Your task is to filter the data below down to the lines holding "part".

○ ○ ○ ○ ○

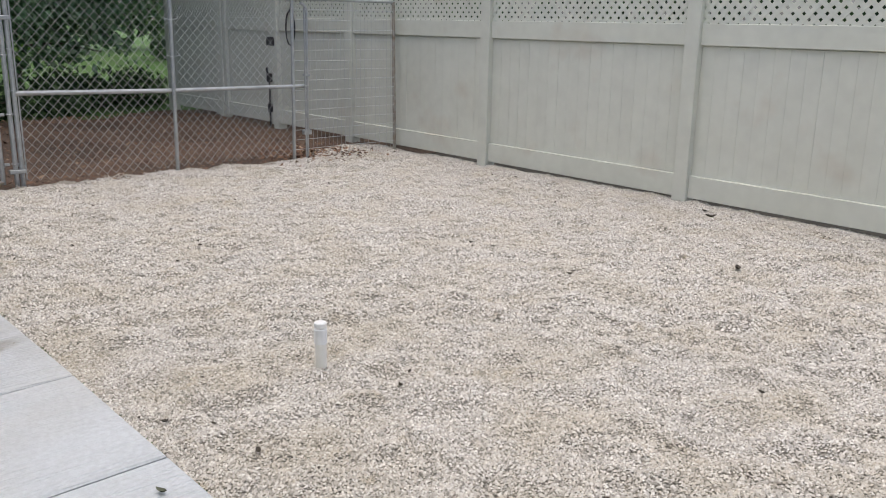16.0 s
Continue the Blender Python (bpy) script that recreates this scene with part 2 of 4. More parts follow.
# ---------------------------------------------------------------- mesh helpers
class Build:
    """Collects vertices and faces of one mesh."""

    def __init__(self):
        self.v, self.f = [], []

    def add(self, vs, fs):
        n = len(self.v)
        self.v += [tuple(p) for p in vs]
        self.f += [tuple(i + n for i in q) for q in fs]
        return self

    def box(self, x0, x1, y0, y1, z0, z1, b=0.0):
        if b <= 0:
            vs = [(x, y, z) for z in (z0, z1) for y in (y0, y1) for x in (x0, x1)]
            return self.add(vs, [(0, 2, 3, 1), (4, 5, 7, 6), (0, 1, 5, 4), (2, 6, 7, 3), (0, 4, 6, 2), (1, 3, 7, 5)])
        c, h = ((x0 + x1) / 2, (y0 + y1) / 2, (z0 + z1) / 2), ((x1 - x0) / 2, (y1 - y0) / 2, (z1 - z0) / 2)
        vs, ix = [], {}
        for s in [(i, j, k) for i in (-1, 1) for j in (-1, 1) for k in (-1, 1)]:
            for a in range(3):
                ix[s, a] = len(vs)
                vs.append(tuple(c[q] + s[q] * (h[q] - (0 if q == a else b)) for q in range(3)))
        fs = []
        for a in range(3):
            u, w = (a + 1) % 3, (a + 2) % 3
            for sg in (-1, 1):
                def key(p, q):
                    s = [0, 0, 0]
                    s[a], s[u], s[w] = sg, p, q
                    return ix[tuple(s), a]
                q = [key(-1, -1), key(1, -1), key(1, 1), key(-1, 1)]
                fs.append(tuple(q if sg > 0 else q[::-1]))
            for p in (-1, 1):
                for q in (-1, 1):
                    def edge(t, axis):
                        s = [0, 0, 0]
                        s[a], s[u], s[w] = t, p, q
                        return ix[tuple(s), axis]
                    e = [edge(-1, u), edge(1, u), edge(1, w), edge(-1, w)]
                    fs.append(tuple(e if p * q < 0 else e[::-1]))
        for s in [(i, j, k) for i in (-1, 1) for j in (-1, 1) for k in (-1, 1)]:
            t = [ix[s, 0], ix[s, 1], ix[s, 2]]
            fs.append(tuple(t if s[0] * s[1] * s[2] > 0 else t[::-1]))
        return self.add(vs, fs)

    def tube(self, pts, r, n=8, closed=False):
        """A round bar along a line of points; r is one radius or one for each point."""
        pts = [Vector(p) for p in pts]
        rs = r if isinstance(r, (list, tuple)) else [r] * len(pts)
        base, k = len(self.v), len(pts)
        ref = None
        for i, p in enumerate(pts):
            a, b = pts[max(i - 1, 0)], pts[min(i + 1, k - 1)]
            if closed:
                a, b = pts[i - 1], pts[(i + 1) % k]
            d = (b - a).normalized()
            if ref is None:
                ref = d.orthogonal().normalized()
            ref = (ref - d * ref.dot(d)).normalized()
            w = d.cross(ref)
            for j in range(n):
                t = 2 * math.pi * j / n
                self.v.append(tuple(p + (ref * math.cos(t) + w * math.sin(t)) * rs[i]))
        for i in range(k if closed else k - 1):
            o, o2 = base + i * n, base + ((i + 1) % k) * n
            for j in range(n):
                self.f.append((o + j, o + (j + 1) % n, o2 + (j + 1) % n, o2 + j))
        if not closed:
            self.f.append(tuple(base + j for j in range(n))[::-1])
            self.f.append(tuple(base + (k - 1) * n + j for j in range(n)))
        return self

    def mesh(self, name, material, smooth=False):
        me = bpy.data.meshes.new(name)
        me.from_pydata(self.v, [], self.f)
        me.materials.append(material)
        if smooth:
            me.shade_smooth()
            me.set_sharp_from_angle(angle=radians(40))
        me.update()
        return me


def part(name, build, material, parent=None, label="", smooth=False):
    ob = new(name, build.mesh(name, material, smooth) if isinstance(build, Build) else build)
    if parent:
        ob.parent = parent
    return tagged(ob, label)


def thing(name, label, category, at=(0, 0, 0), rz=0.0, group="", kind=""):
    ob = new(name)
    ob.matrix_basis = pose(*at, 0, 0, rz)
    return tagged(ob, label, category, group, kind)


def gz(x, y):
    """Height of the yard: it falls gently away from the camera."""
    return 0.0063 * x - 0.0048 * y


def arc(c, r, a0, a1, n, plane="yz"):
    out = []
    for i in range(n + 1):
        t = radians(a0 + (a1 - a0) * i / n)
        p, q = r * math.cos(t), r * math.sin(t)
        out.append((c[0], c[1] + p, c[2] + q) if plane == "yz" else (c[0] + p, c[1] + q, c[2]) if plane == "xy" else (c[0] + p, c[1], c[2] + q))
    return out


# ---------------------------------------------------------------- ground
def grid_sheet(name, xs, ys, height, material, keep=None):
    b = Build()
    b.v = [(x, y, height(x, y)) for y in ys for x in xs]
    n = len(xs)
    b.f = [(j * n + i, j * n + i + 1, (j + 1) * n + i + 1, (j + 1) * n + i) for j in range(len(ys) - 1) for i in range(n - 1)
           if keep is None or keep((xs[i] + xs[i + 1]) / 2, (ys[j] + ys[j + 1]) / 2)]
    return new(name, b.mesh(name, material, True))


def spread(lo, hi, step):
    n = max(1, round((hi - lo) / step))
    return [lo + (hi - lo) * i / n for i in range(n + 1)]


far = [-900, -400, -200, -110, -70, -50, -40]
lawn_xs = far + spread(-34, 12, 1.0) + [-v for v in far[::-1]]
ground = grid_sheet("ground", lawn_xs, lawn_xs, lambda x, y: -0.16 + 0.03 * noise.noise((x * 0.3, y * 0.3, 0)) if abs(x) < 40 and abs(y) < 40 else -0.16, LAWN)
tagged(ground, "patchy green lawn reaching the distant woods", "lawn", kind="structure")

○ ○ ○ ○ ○

▶ [RESPONSE TO THE TASK]:
Continue the Blender Python (bpy) script that recreates this scene with part 2 of 4. More parts follow.
def part(name, build, material, parent=None, label="", smooth=False):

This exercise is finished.